Future considerations

First, we suspect that a deeper analysis of the impact of the collaboration between Dr. D, the math faculty member, and Dr. C, the math educator, will show that each had a particular influence on the shifts in activity and contributed to a productive problem solving experience in ways that would not be achieved otherwise.

Second, the students had some specific critiques concerning their experience that seems counter to the stated course goals and instructors' experiences, and these deserve more attention. Specifically noted in journal entries and the final prompt to reflect on their experience where these points:

  1. The doing for them lacked content learning goals (i.e., no math learned)
  2. They were uncomfortable with the doing at some points, describing a desire to have goals for the doing more clearly articulated each session
  3. Working on a problem with no known solution was frustrating and they felt deceived when one problem was left unresolved, because they expected to get to a solution.
  4. They did not like engaging in the process with out a defined endpoint

Third, it is not clear that five class sessions is the optimal dose or amount of doing relative to the goal of doing to learn practice. It seems that this is a worthwhile beginning, but we have questions about the foundation that has been created and where to go from here.

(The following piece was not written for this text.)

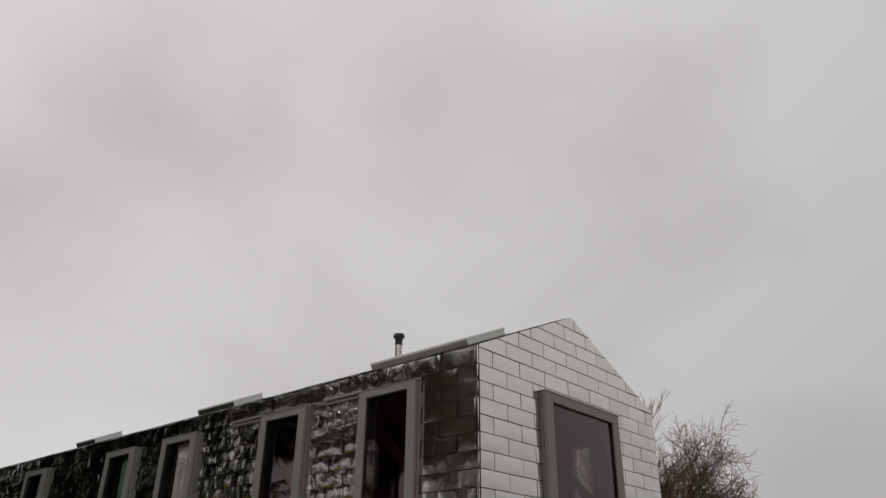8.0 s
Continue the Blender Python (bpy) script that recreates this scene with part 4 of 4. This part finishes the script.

Finally, there are may who have proposed actively involving future teachers in authentic disciplinary work for many purposes, most reason that you can't teach what you have not experienced and/or learned, and that many candidates are deficient in such disciplinary experiences. With that as a backdrop we hoped to learn something about what teacher candidates actually might learn from authentic doing with a spot light on new ideas about practices. We remain positive about the merit in this approach in combination with other instructional experiences, however we are even more aware of the need for clear descriptions of what comprises a framework for doing that has pedagogical relevance. Will the personally meaningfuly and experienced-based models of doing these teachers left this experience with help them teaching practices?